Reproduce nothing but the lines from the start of the material through the line that includes "scene.render.fps = FPS", both ends included, and omit every picture.

++++++++

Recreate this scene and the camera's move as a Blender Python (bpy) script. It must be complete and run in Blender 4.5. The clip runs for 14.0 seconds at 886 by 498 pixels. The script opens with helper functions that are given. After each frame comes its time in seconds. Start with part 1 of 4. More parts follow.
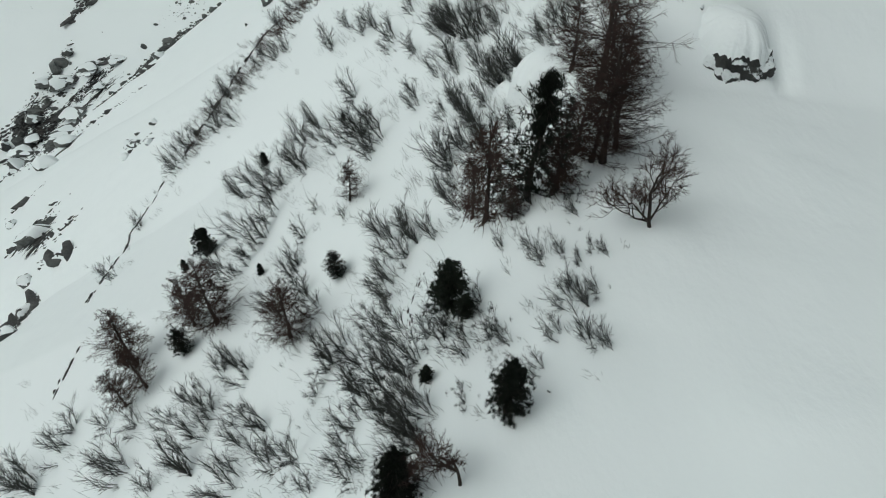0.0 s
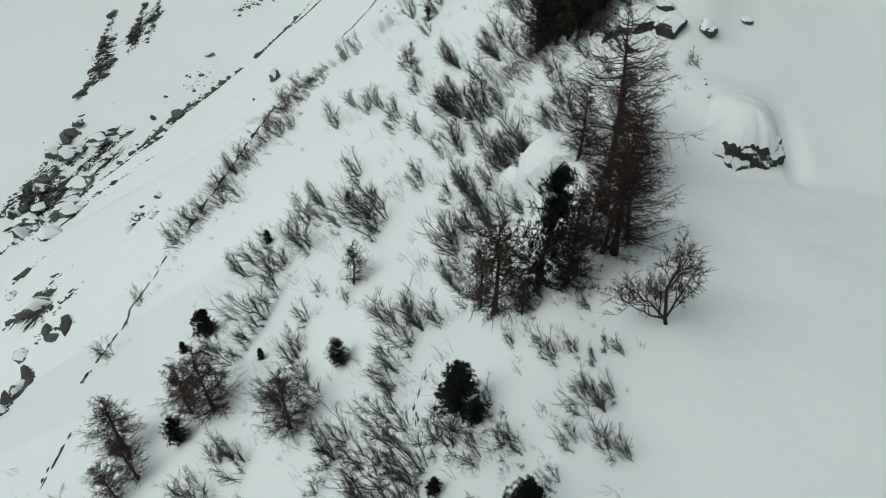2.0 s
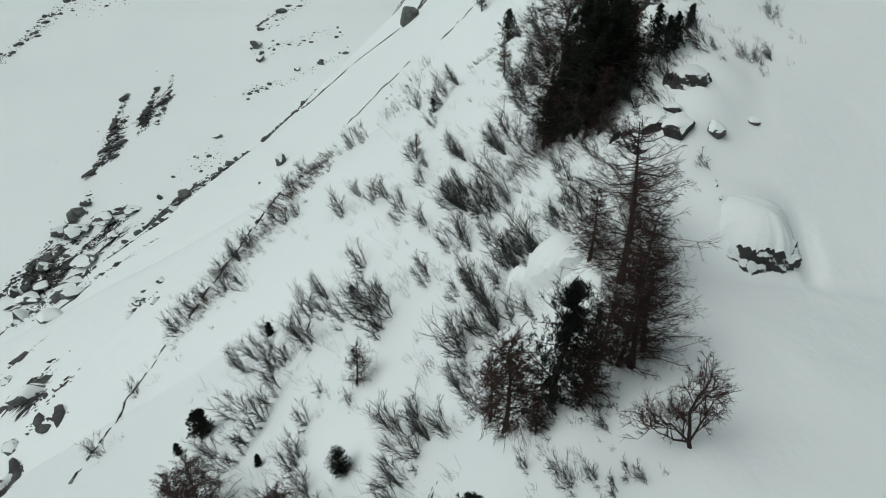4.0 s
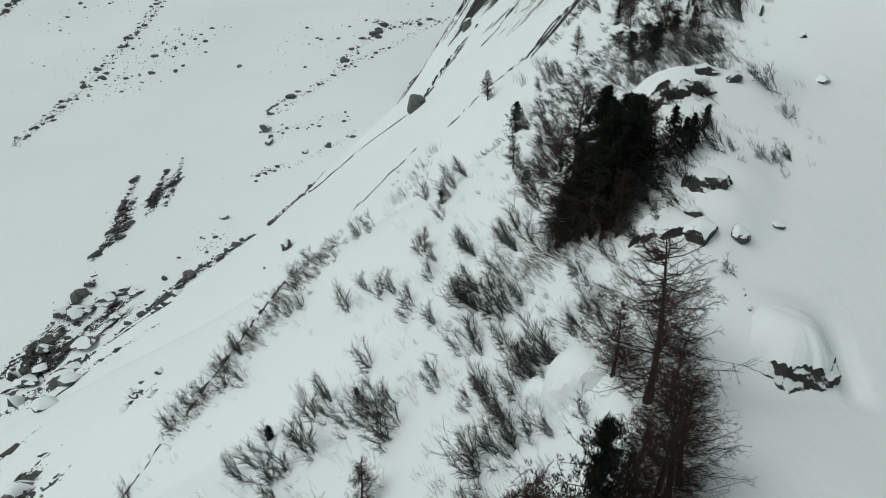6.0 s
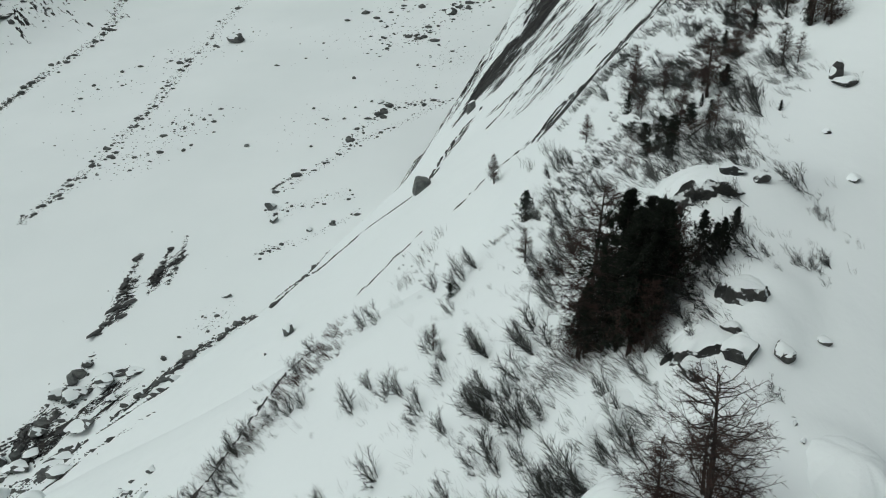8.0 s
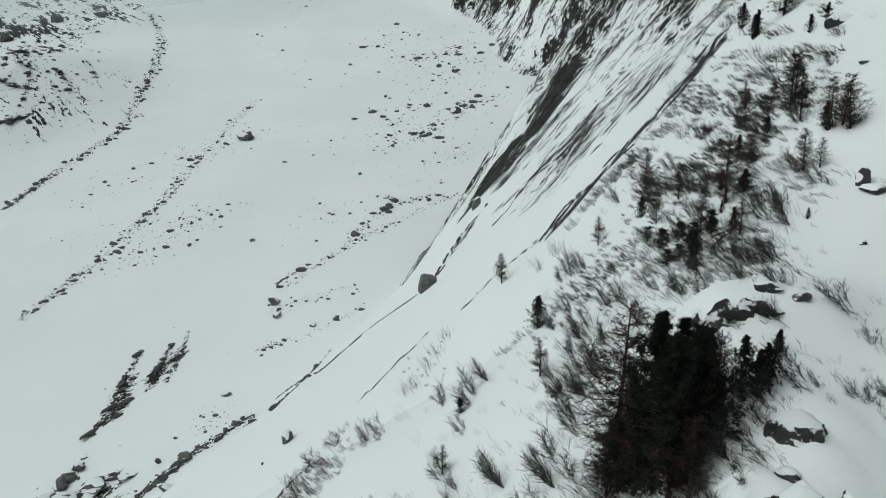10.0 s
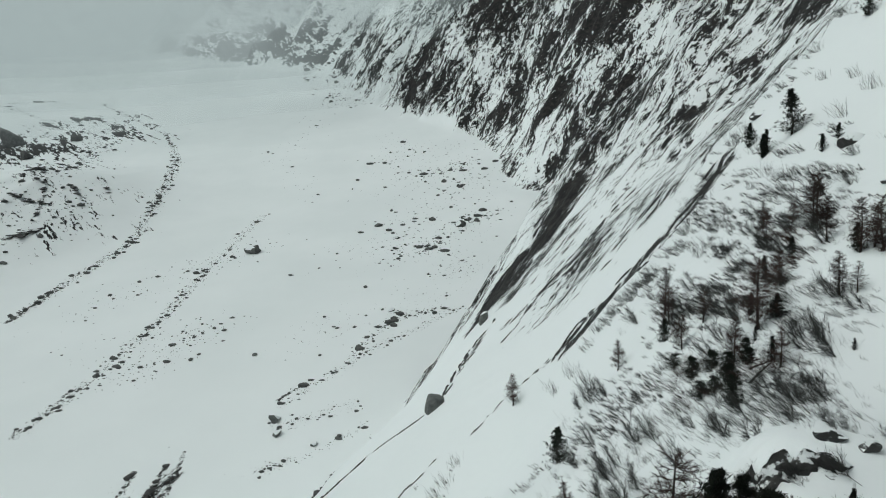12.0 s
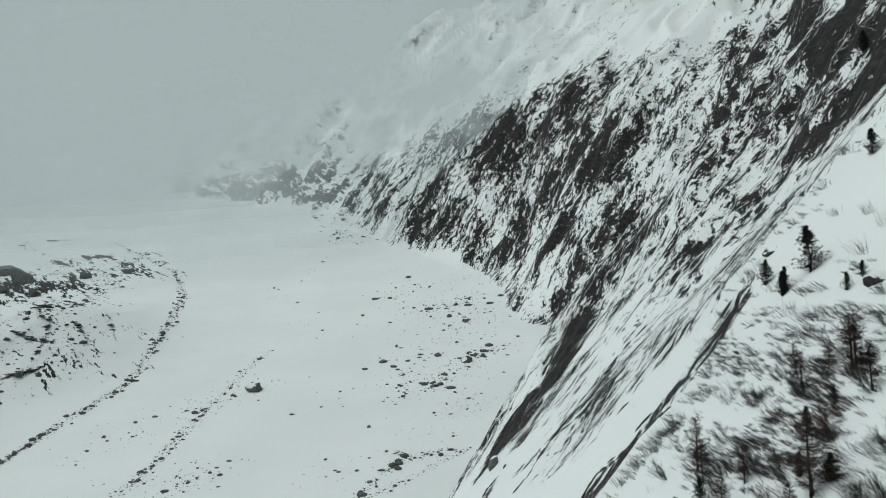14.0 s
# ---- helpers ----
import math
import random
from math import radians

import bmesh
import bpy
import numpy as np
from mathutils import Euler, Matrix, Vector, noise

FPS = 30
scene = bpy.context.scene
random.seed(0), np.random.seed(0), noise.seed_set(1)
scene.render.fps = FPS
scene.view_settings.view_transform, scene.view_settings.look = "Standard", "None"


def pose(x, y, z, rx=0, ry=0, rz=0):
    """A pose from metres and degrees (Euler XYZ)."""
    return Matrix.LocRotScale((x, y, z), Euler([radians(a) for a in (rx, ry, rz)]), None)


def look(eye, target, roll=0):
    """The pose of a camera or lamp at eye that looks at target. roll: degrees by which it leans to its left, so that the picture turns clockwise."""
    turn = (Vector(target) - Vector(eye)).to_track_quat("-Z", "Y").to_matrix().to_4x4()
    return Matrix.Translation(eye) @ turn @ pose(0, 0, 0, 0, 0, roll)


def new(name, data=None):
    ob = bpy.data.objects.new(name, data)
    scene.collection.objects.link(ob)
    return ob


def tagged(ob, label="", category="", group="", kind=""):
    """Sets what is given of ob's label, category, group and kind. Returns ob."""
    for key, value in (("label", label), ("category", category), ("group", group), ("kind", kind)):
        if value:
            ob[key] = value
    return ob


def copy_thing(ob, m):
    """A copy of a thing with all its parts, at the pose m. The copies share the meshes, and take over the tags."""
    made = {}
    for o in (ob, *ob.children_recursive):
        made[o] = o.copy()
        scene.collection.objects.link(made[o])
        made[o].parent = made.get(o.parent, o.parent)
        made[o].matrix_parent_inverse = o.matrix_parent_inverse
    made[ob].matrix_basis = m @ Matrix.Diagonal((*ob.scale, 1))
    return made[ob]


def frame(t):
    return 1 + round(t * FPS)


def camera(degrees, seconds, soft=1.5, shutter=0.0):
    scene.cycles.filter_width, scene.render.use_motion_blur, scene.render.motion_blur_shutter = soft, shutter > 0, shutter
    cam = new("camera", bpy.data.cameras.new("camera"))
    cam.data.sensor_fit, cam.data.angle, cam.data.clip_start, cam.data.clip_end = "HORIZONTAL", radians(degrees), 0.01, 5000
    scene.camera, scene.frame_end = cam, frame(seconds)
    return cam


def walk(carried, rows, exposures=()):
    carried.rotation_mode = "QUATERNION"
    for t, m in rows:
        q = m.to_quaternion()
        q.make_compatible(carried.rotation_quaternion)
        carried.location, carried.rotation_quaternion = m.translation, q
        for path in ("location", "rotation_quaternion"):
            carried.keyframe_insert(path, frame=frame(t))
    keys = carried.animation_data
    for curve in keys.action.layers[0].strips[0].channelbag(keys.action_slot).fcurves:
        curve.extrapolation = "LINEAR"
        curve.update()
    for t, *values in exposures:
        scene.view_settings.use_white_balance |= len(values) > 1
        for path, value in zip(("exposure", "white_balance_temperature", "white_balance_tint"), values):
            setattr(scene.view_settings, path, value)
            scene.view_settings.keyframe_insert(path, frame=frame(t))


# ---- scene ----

++++++++

## Correct answer
Recreate this scene and the camera's move as a Blender Python (bpy) script. It must be complete and run in Blender 4.5. The clip runs for 14.0 seconds at 886 by 498 pixels. The script opens with helper functions that are given. After each frame comes its time in seconds. Start with part 1 of 4. More parts follow.
0.0 s
2.0 s
4.0 s
6.0 s
8.0 s
10.0 s
12.0 s
14.0 s
# ---- helpers ----
import math
import random
from math import radians

import bmesh
import bpy
import numpy as np
from mathutils import Euler, Matrix, Vector, noise

FPS = 30
scene = bpy.context.scene
random.seed(0), np.random.seed(0), noise.seed_set(1)
scene.render.fps = FPS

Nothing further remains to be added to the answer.